Train attention like a skill
Attention span improves when you practice returning, not when you expect perfect concentration.
That distinction matters. People often sit down to work, get distracted once, and decide they have failed. In reality, every return is part of the training. Focus is less like flipping a switch and more like strengthening a muscle through repetition.
One of the simplest methods is working in shorter, intentional blocks. Start with 15 or 20 minutes if longer stretches feel unrealistic. Choose one task, remove obvious distractions, and stay with it until the timer ends. Then take a short break without filling it with high-stimulation scrolling. Look outside, stand up, breathe, or walk around. Then repeat.
You can lengthen the work blocks over time, but do not rush it. If you push too hard too soon, your brain starts associating focus with strain. Better to build consistency first.
Mindfulness can also help, especially if your attention feels reactive. This does not need to mean long meditation sessions on a cushion. Even one minute of noticing your breath, bodily sensations, or surrounding sounds without grabbing your phone can help retrain awareness. The mechanism is simple: you notice the urge to drift, and you come back. That is the same skill you need during work, reading, or studying.
Reduce novelty when your brain feels fried
There are days when attention is not just weak. It feels scattered, restless, and hungry for stimulation every few minutes. On those days, the smartest move is often to reduce novelty rather than demand peak performance.

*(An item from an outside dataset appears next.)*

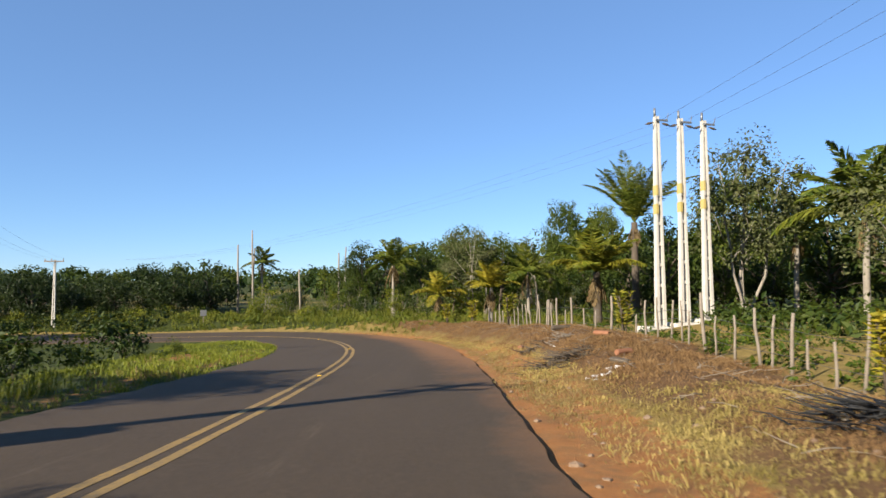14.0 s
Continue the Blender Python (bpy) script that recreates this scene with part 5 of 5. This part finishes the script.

That might mean choosing one screen at a time instead of second-screening everything. It might mean reading on paper instead of bouncing between apps. It might mean listening to one song or one playlist instead of skipping every 20 seconds. These choices seem unrelated to focus, but they teach the brain to tolerate steadiness again.
This is also where boredom becomes useful. Not glamorous, just useful. When every spare second is filled, the brain forgets how to rest in low stimulation. Letting yourself wait in line, walk without audio, or sit for a minute without checking your phone helps rebuild that tolerance. And when your brain stops expecting constant reward, ordinary tasks become easier to stay with.
Watch for the trade-offs
Natural strategies work, but they are not instant. That is the trade-off. You may not get the dramatic feeling of a new productivity system on day one. What you get instead is something better: progress that is steadier and more sustainable.
It also depends on what is driving the problem. If your attention issues are tied to chronic stress, burnout, anxiety, depression, or ADHD, habit changes can still help, but they may not be the whole answer. Sometimes the kindest, most effective move is getting added support instead of trying to solve everything with self-discipline.
And if your work genuinely requires frequent switching, you may need a different goal. Not endless deep focus, but cleaner transitions and fewer unnecessary interruptions. Better attention does not always mean longer work sessions. Sometimes it means being more present for the task you are already doing.
What real improvement looks like
Improved attention span usually shows up quietly. You finish a paragraph without rereading it three times. You reach for your phone less often. You feel less mentally buzzy at night. Work takes less effort to start. Reading feels possible again. You notice your own thoughts instead of reacting to every cue around you.
That is real progress, even if it does not look dramatic from the outside.
If your focus has felt fractured lately, try thinking smaller and kinder. Lower the stimulation. Protect your sleep. Build a simple work ritual. Practice returning. Let your brain remember what calm attention feels like, and give it enough repetition to trust that state again.